As Spanu points out, these objects now stand as testimonies of awareness and language: handcrafted forms of dissent and self-representation, created within a space of isolation, with an aesthetic that feels surprisingly contemporary.
From art brut to contemporary ceramics
In the years when Lombroso was collecting these objects, the idea that artistic expression could exist outside the official circuits of art had not yet taken shape.
It was only decades later, in 1945, that Jean Dubuffet coined the term art brut to describe the creations of self-taught individuals, psychiatric patients or prisoners who produced art without formal training or aesthetic ambition. Dubuffet sought a “raw” art — free from cultural conventions, capable of revealing a direct and vital impulse.
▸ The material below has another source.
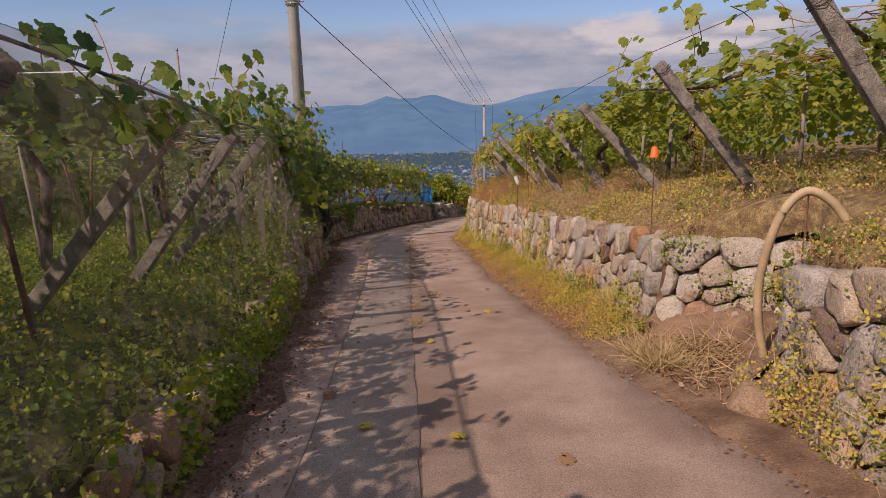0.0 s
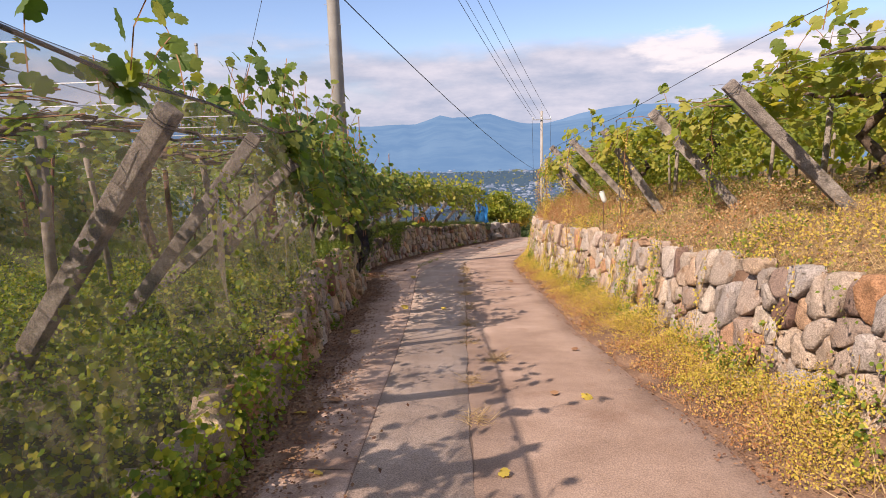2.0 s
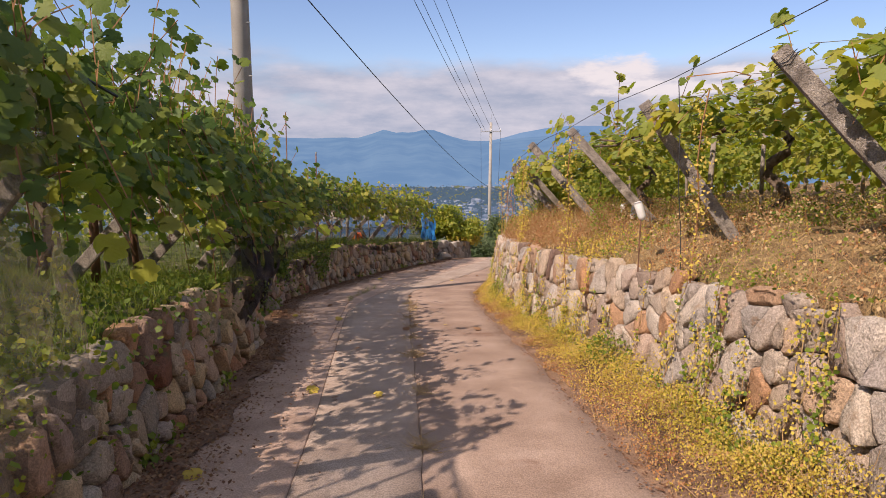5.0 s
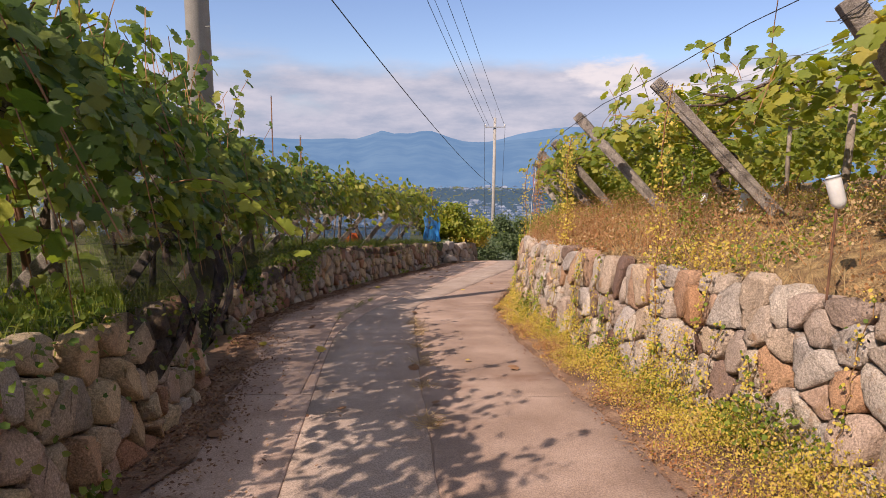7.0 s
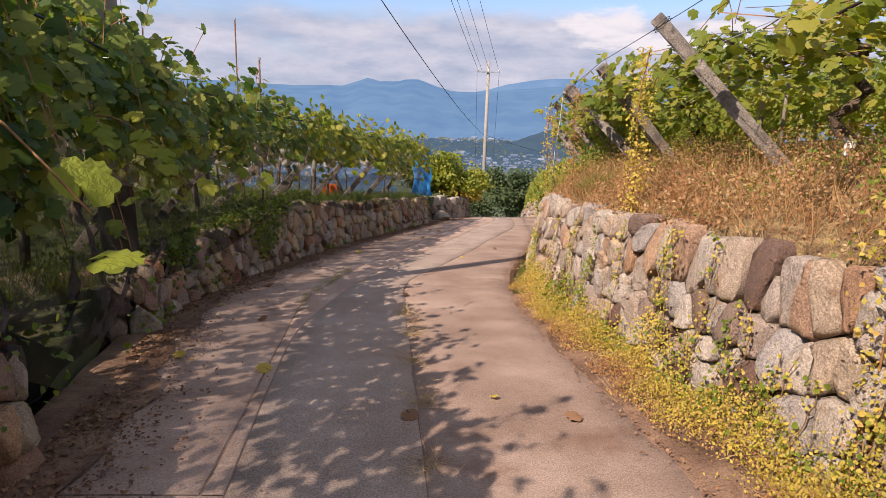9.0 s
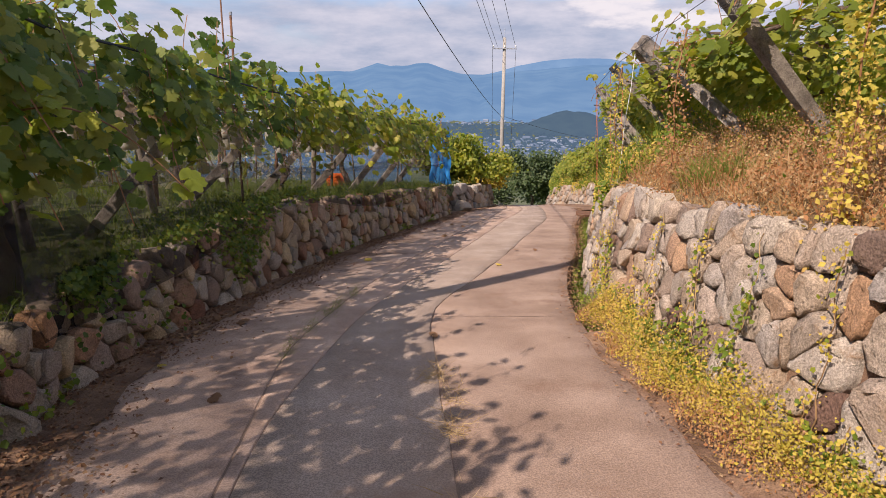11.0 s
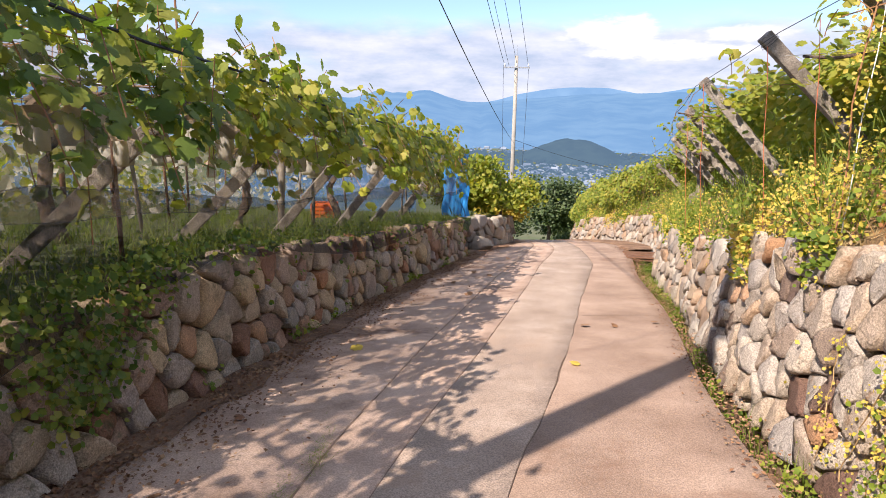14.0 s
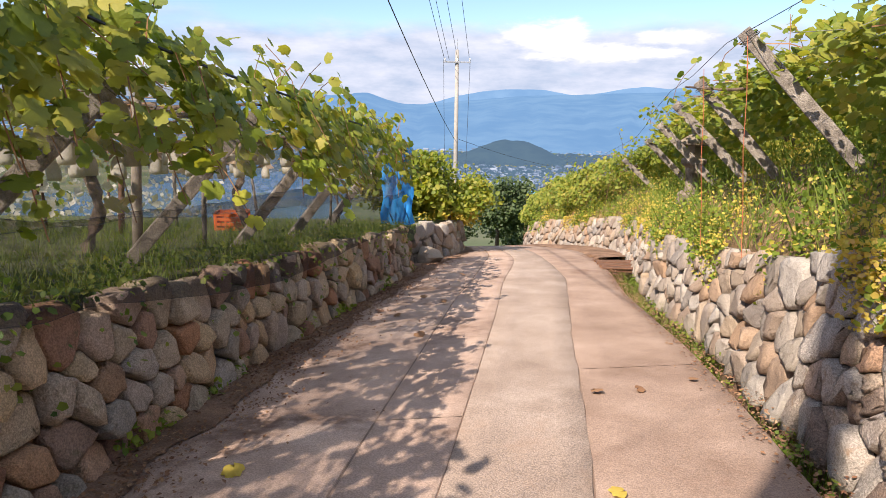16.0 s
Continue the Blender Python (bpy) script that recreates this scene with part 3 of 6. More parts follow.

The Turin jars unconsciously anticipate that same expressive urgency: spontaneous engravings, devoid of decorative intent, born out of necessity rather than the desire to communicate with an audience.
What Lombroso viewed as clear evidence of deviance appears completely different today: testimonies of awareness and language, handcrafted forms of dissent and self-representation.
That urgency persists today in the work of many contemporary artists who, in their use of ceramics, reclaim the instinctive and tactile dimension of making.
Grayson Perry uses the vase as a narrative surface, engraving words and figures that speak of identity, guilt and desire. Sterling Ruby, on the other hand, focuses on materiality itself, allowing scratches and drips to remain visible as traces of the gesture — a form of expression that is both direct and physical.